## Start Material

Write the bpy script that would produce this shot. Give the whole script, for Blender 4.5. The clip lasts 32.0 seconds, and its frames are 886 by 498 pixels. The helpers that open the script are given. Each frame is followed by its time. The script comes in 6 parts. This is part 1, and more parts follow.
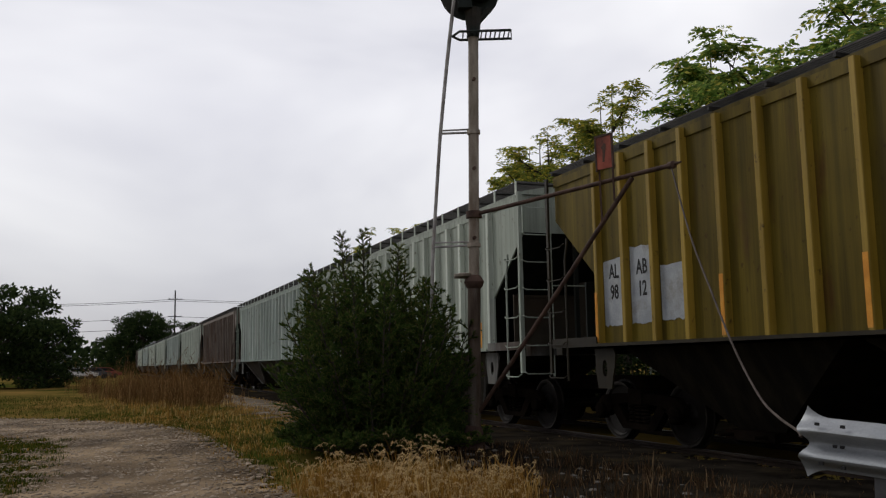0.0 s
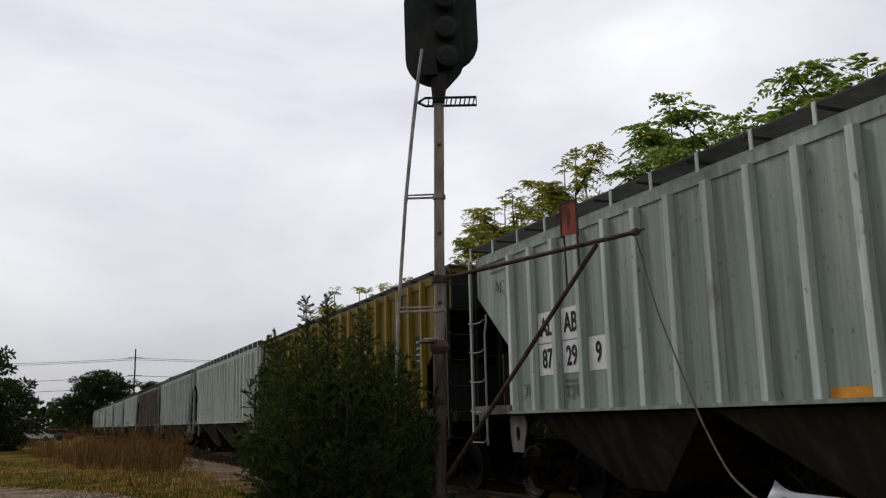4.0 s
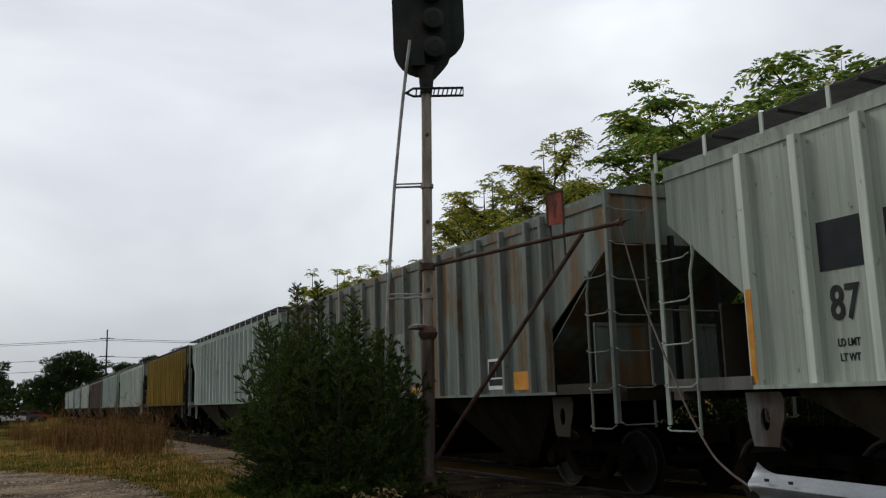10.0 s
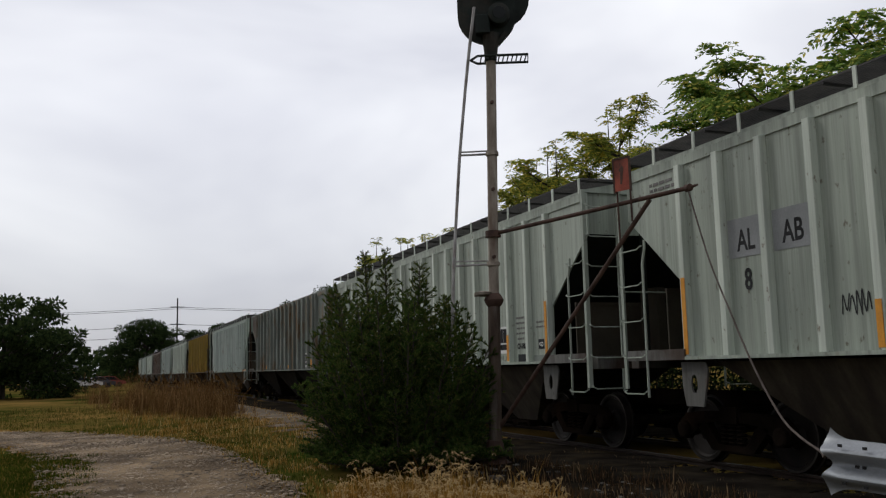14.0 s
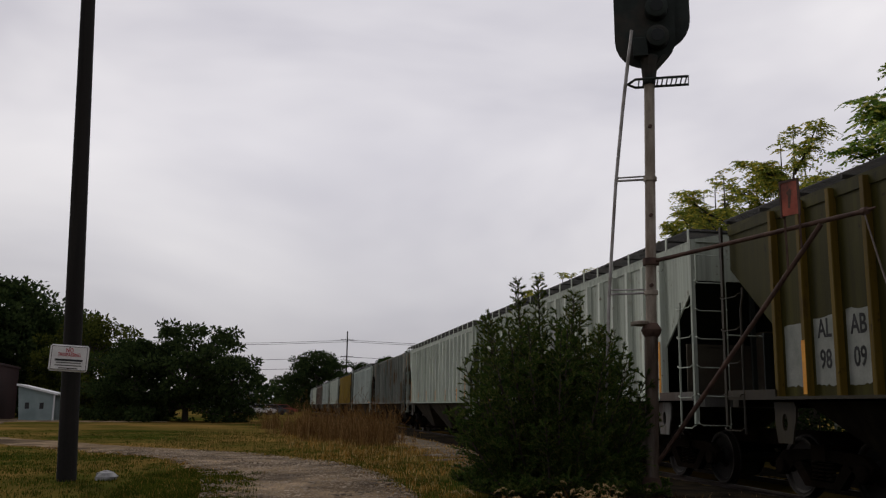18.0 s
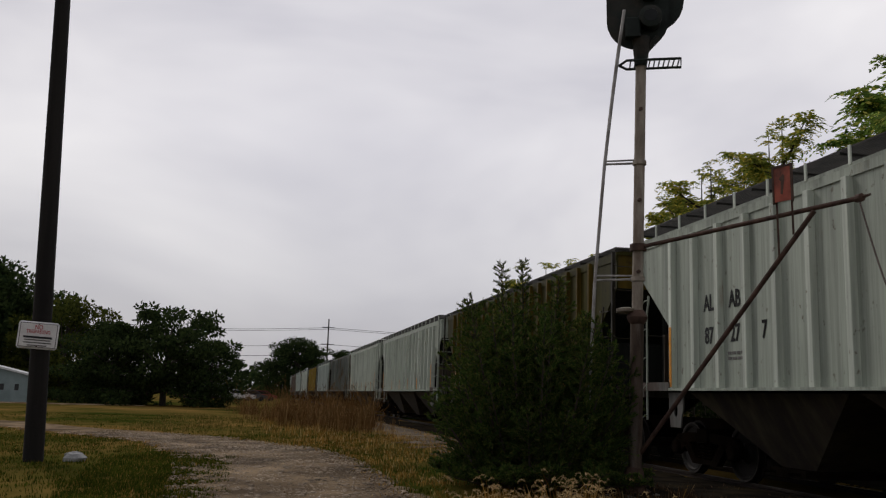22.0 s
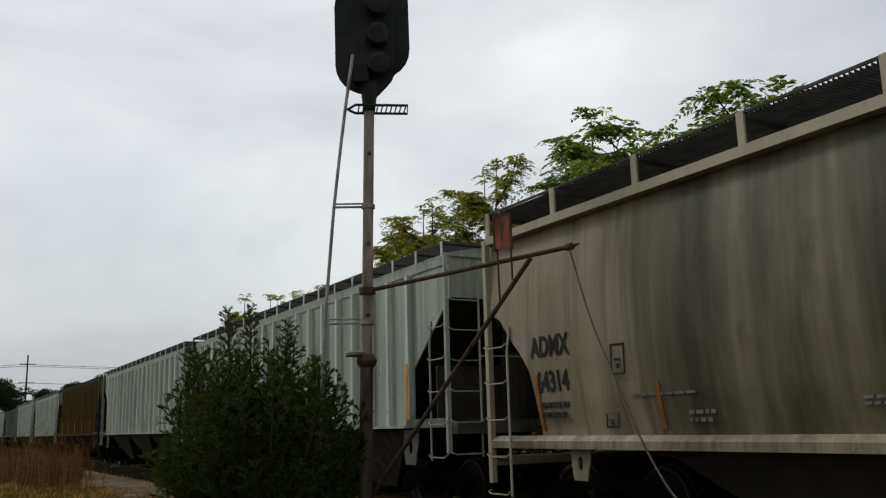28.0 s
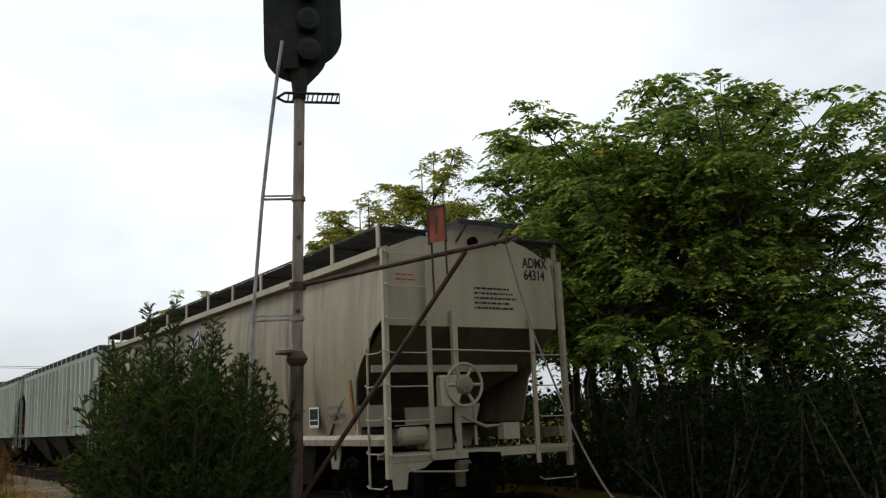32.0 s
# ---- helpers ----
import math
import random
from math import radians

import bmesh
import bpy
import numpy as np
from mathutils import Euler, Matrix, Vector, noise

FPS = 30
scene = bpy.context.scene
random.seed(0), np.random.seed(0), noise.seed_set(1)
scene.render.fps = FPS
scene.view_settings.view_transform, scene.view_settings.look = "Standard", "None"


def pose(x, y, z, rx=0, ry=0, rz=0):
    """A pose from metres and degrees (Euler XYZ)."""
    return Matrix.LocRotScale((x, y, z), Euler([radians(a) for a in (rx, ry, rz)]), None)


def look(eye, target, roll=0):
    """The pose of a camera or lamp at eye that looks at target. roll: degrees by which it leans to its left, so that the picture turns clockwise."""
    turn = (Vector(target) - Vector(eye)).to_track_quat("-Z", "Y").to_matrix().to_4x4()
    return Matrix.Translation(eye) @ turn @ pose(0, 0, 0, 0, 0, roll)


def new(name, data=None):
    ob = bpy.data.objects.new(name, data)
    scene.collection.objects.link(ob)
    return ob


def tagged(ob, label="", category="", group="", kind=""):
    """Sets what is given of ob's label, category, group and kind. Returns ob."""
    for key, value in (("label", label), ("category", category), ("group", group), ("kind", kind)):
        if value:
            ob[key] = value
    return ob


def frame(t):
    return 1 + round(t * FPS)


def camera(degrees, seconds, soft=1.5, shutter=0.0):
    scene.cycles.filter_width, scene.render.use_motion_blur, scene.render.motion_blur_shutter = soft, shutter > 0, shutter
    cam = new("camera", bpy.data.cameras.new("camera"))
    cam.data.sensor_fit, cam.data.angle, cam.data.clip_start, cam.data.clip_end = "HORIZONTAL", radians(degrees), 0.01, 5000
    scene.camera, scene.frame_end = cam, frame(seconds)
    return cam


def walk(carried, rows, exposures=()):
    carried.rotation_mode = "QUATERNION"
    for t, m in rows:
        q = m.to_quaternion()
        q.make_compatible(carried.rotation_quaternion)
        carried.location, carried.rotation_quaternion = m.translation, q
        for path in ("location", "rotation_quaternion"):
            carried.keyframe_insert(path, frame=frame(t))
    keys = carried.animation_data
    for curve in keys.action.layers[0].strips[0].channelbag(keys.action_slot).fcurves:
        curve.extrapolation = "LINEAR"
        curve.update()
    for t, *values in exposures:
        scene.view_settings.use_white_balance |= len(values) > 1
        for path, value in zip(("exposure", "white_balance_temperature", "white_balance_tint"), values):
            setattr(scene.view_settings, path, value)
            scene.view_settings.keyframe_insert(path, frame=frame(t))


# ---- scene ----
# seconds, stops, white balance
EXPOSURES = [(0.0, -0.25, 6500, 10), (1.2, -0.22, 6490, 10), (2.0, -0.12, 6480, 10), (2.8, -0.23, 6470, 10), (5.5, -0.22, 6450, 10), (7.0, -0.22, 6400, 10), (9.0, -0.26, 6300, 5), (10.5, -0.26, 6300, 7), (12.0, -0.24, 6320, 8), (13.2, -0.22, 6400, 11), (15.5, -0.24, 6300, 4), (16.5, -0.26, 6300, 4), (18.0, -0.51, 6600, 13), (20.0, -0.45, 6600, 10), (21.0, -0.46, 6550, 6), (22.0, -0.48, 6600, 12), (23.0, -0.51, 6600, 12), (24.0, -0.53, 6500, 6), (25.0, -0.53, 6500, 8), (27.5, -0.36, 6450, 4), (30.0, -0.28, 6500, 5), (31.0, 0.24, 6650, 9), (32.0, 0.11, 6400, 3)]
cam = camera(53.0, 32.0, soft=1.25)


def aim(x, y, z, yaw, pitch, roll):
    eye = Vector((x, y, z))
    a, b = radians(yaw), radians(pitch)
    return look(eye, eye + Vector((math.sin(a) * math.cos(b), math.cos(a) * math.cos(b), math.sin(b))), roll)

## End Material

Instruction.
Reproduce each line exactly as it appears, omitting the pictures.

Solution.
Write the bpy script that would produce this shot. Give the whole script, for Blender 4.5. The clip lasts 32.0 seconds, and its frames are 886 by 498 pixels. The helpers that open the script are given. Each frame is followed by its time. The script comes in 6 parts. This is part 1, and more parts follow.
0.0 s
4.0 s
10.0 s
14.0 s
18.0 s
22.0 s
28.0 s
32.0 s
# ---- helpers ----
import math
import random
from math import radians

import bmesh
import bpy
import numpy as np
from mathutils import Euler, Matrix, Vector, noise

FPS = 30
scene = bpy.context.scene
random.seed(0), np.random.seed(0), noise.seed_set(1)
scene.render.fps = FPS
scene.view_settings.view_transform, scene.view_settings.look = "Standard", "None"


def pose(x, y, z, rx=0, ry=0, rz=0):
    """A pose from metres and degrees (Euler XYZ)."""
    return Matrix.LocRotScale((x, y, z), Euler([radians(a) for a in (rx, ry, rz)]), None)


def look(eye, target, roll=0):
    """The pose of a camera or lamp at eye that looks at target. roll: degrees by which it leans to its left, so that the picture turns clockwise."""
    turn = (Vector(target) - Vector(eye)).to_track_quat("-Z", "Y").to_matrix().to_4x4()
    return Matrix.Translation(eye) @ turn @ pose(0, 0, 0, 0, 0, roll)


def new(name, data=None):
    ob = bpy.data.objects.new(name, data)
    scene.collection.objects.link(ob)
    return ob


def tagged(ob, label="", category="", group="", kind=""):
    """Sets what is given of ob's label, category, group and kind. Returns ob."""
    for key, value in (("label", label), ("category", category), ("group", group), ("kind", kind)):
        if value:
            ob[key] = value
    return ob


def frame(t):
    return 1 + round(t * FPS)


def camera(degrees, seconds, soft=1.5, shutter=0.0):
    scene.cycles.filter_width, scene.render.use_motion_blur, scene.render.motion_blur_shutter = soft, shutter > 0, shutter
    cam = new("camera", bpy.data.cameras.new("camera"))
    cam.data.sensor_fit, cam.data.angle, cam.data.clip_start, cam.data.clip_end = "HORIZONTAL", radians(degrees), 0.01, 5000
    scene.camera, scene.frame_end = cam, frame(seconds)
    return cam


def walk(carried, rows, exposures=()):
    carried.rotation_mode = "QUATERNION"
    for t, m in rows:
        q = m.to_quaternion()
        q.make_compatible(carried.rotation_quaternion)
        carried.location, carried.rotation_quaternion = m.translation, q
        for path in ("location", "rotation_quaternion"):
            carried.keyframe_insert(path, frame=frame(t))
    keys = carried.animation_data
    for curve in keys.action.layers[0].strips[0].channelbag(keys.action_slot).fcurves:
        curve.extrapolation = "LINEAR"
        curve.update()
    for t, *values in exposures:
        scene.view_settings.use_white_balance |= len(values) > 1
        for path, value in zip(("exposure", "white_balance_temperature", "white_balance_tint"), values):
            setattr(scene.view_settings, path, value)
            scene.view_settings.keyframe_insert(path, frame=frame(t))


# ---- scene ----
# seconds, stops, white balance
EXPOSURES = [(0.0, -0.25, 6500, 10), (1.2, -0.22, 6490, 10), (2.0, -0.12, 6480, 10), (2.8, -0.23, 6470, 10), (5.5, -0.22, 6450, 10), (7.0, -0.22, 6400, 10), (9.0, -0.26, 6300, 5), (10.5, -0.26, 6300, 7), (12.0, -0.24, 6320, 8), (13.2, -0.22, 6400, 11), (15.5, -0.24, 6300, 4), (16.5, -0.26, 6300, 4), (18.0, -0.51, 6600, 13), (20.0, -0.45, 6600, 10), (21.0, -0.46, 6550, 6), (22.0, -0.48, 6600, 12), (23.0, -0.51, 6600, 12), (24.0, -0.53, 6500, 6), (25.0, -0.53, 6500, 8), (27.5, -0.36, 6450, 4), (30.0, -0.28, 6500, 5), (31.0, 0.24, 6650, 9), (32.0, 0.11, 6400, 3)]
cam = camera(53.0, 32.0, soft=1.25)


def aim(x, y, z, yaw, pitch, roll):
    eye = Vector((x, y, z))
    a, b = radians(yaw), radians(pitch)
    return look(eye, eye + Vector((math.sin(a) * math.cos(b), math.cos(a) * math.cos(b), math.sin(b))), roll)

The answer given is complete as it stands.